(Dataset rows)

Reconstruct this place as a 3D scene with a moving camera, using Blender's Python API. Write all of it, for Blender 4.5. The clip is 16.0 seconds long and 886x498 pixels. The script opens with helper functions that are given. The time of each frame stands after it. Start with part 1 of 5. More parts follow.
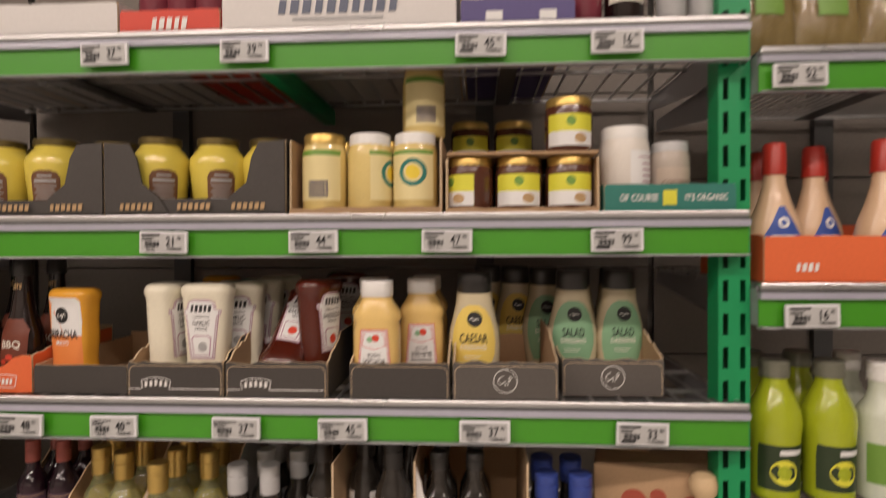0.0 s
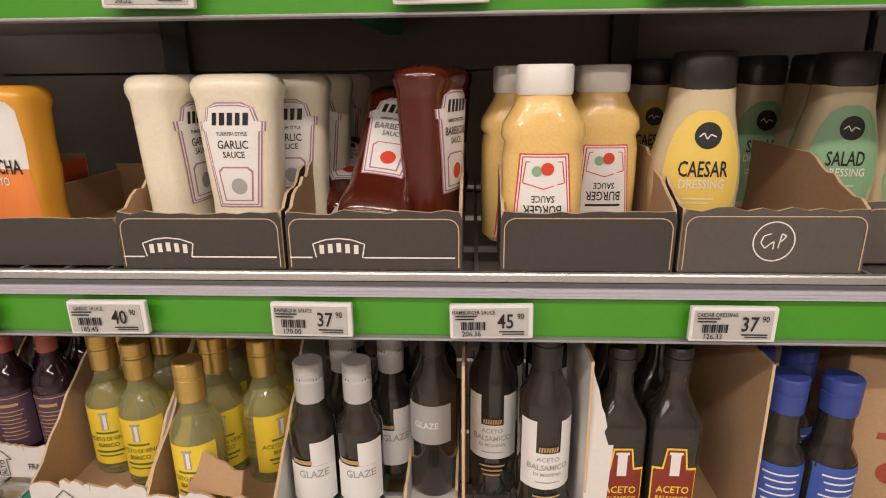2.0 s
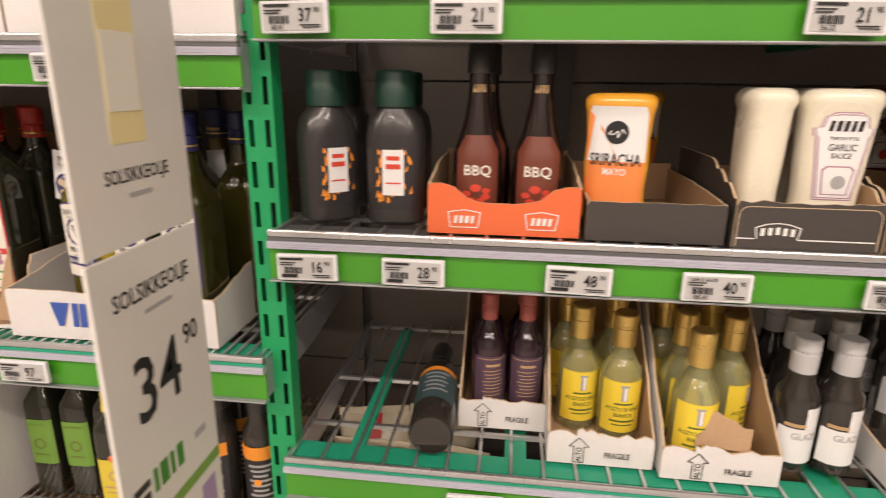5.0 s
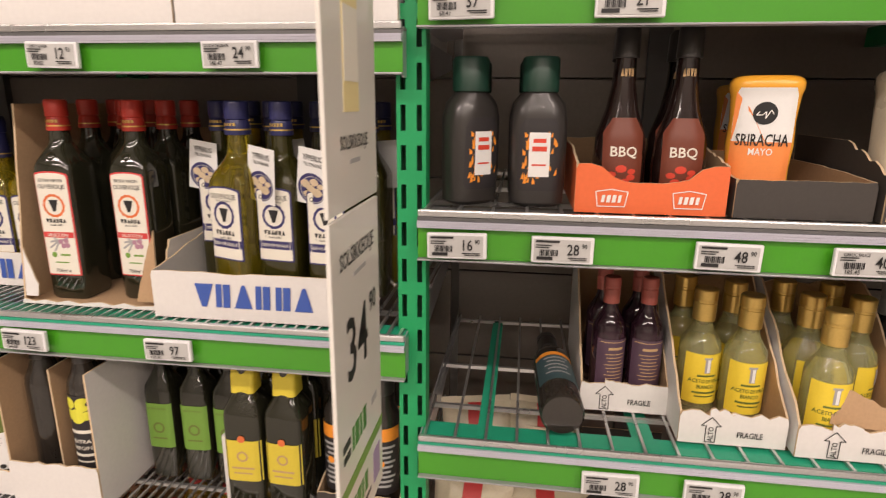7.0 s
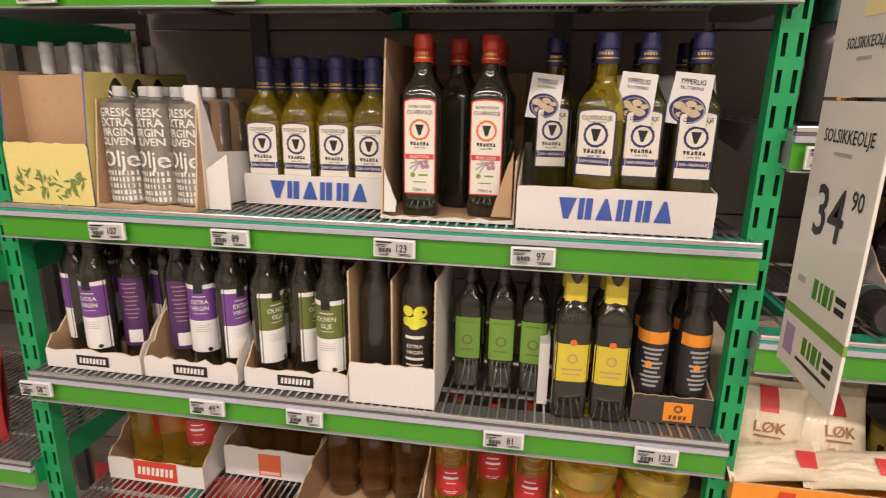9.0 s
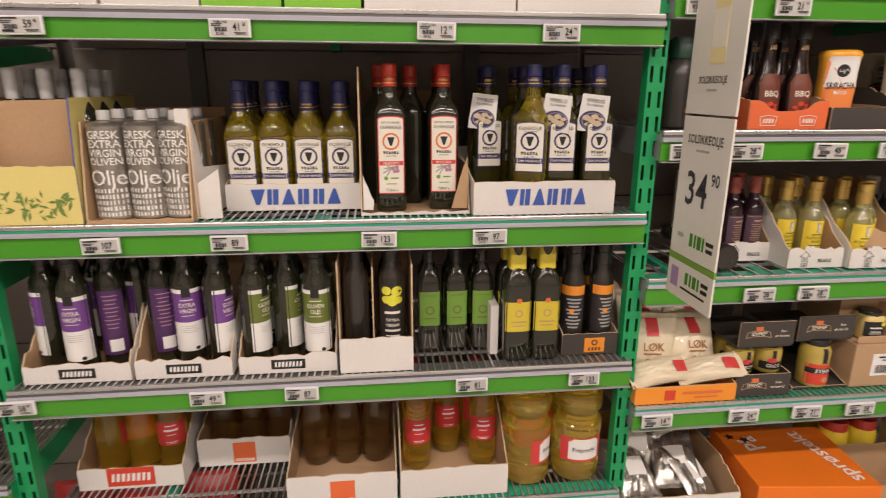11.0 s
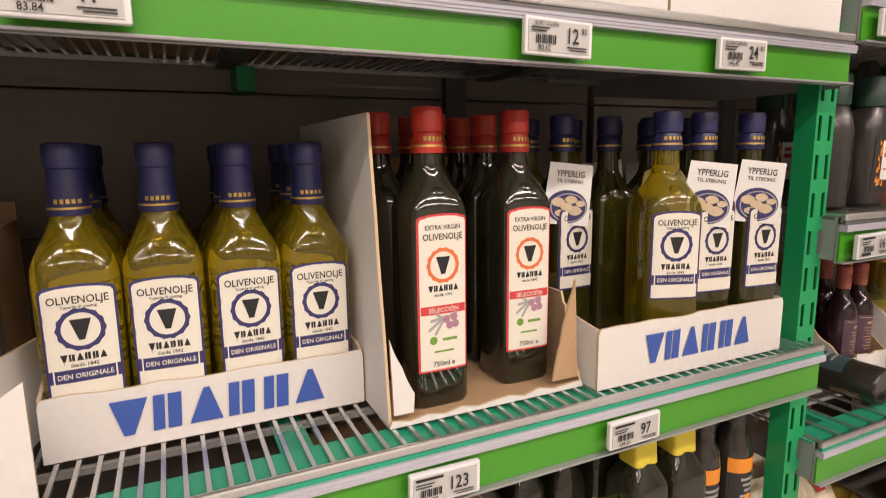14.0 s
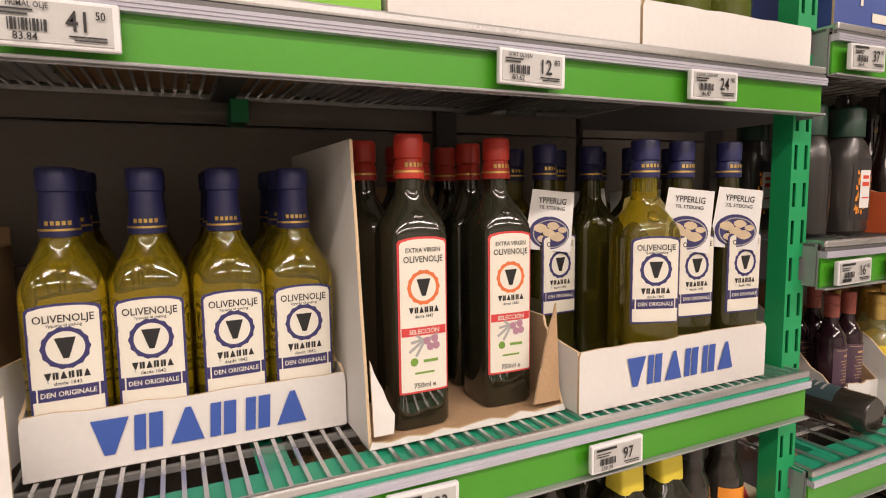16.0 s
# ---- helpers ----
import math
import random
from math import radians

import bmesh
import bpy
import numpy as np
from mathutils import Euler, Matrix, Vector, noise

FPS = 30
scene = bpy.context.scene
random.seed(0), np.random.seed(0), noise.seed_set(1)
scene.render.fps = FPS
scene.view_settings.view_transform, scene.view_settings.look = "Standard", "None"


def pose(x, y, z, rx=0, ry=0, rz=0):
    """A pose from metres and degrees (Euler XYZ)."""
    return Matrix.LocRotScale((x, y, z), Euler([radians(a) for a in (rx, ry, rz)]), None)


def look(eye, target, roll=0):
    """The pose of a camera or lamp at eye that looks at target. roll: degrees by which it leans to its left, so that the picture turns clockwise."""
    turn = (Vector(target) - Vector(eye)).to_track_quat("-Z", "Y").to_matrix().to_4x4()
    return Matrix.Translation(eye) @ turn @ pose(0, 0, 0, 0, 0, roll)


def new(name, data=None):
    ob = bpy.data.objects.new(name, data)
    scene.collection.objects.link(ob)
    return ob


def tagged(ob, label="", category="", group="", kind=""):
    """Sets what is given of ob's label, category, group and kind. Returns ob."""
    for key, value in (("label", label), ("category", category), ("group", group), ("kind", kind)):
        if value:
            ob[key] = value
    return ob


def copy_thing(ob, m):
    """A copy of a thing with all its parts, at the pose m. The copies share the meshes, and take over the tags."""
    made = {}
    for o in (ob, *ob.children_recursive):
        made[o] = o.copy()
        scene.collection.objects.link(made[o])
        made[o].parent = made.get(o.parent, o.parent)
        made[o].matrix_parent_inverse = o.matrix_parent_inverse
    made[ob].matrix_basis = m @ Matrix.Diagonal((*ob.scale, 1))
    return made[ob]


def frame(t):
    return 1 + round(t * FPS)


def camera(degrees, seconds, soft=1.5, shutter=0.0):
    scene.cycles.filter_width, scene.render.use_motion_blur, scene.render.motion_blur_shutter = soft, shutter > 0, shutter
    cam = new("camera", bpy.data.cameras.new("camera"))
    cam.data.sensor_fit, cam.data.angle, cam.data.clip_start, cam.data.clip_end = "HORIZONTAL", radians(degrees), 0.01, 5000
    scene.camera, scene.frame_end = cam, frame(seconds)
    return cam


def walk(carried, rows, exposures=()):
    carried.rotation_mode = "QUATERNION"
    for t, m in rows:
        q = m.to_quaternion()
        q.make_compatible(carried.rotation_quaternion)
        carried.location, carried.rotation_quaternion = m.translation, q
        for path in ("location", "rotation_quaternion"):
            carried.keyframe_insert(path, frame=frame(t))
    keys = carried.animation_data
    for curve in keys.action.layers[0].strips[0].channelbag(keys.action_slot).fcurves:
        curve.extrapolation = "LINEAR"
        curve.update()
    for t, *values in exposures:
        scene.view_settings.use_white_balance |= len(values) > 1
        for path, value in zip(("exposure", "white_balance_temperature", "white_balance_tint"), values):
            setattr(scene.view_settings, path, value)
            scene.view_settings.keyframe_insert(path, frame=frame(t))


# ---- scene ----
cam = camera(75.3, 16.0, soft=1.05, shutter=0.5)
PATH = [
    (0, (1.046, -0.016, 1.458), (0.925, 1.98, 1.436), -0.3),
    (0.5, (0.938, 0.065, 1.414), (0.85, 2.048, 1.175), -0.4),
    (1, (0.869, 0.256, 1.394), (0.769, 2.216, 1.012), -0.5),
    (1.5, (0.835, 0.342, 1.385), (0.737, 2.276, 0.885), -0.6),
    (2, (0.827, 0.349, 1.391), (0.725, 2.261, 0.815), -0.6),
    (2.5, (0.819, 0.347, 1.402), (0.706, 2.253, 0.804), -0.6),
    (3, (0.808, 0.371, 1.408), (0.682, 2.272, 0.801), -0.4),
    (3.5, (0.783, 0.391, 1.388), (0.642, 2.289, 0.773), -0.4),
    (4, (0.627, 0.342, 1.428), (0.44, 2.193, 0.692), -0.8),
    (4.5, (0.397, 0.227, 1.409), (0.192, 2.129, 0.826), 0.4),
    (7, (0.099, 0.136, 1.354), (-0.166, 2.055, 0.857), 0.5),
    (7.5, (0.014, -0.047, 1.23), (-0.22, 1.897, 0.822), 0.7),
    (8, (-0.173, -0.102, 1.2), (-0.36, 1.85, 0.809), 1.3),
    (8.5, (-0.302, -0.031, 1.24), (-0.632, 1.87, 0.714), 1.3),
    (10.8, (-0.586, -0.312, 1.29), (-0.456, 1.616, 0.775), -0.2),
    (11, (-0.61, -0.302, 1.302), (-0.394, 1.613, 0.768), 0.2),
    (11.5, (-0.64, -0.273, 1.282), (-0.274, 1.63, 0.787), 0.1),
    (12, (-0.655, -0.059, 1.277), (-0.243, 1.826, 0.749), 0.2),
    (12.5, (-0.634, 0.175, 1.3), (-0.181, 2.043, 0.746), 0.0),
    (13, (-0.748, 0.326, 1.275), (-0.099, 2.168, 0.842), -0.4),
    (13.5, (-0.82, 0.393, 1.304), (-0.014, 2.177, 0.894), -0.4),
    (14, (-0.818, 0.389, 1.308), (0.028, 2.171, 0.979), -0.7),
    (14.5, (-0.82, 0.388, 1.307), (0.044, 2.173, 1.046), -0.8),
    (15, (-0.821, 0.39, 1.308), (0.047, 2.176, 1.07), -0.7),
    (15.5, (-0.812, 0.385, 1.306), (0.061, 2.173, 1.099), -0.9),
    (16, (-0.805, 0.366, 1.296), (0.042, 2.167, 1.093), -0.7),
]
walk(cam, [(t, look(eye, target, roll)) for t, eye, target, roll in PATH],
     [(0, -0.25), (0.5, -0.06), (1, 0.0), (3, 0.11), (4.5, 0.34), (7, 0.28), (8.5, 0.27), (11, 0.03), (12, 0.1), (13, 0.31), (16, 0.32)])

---

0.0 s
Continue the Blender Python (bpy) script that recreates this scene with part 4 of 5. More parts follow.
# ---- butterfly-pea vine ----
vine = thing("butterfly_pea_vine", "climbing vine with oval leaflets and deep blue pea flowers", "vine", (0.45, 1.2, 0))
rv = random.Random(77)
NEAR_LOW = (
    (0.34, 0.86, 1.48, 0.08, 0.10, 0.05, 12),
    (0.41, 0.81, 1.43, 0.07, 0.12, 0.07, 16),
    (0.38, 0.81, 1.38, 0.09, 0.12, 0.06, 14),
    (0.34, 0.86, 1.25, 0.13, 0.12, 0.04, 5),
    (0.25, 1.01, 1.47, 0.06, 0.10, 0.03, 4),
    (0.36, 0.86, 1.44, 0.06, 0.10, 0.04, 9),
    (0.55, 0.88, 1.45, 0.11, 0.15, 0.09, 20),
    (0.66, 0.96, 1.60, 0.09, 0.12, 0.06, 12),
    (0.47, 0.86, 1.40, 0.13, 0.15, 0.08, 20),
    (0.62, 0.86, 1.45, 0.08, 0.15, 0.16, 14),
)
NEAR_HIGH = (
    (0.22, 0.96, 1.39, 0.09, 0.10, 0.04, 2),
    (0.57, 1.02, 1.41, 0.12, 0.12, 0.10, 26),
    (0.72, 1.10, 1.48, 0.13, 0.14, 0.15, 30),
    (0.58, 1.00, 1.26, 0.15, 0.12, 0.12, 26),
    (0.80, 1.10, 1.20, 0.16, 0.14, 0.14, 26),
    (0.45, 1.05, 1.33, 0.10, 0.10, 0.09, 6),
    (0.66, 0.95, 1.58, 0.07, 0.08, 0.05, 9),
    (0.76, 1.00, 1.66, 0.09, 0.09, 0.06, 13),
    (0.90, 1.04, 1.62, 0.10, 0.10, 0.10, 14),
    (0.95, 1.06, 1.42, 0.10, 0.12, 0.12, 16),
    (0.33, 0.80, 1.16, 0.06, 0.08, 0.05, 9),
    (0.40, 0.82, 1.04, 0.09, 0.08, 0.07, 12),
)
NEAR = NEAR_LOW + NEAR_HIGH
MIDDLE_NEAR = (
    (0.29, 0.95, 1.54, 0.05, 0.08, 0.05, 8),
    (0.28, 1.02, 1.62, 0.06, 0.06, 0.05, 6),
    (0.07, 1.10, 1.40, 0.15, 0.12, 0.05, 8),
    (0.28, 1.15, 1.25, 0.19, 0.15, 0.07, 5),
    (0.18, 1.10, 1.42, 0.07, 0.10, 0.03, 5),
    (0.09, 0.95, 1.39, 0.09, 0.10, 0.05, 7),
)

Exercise
From the data, pick out every line that includes "given".

Answer
Reconstruct this place as a 3D scene with a moving camera, using Blender's Python API. Write all of it, for Blender 4.5. The clip is 16.0 seconds long and 886x498 pixels. The script opens with helper functions that are given. The time of each frame stands after it. Start with part 1 of 5. More parts follow.
    """Sets what is given of ob's label, category, group and kind. Returns ob."""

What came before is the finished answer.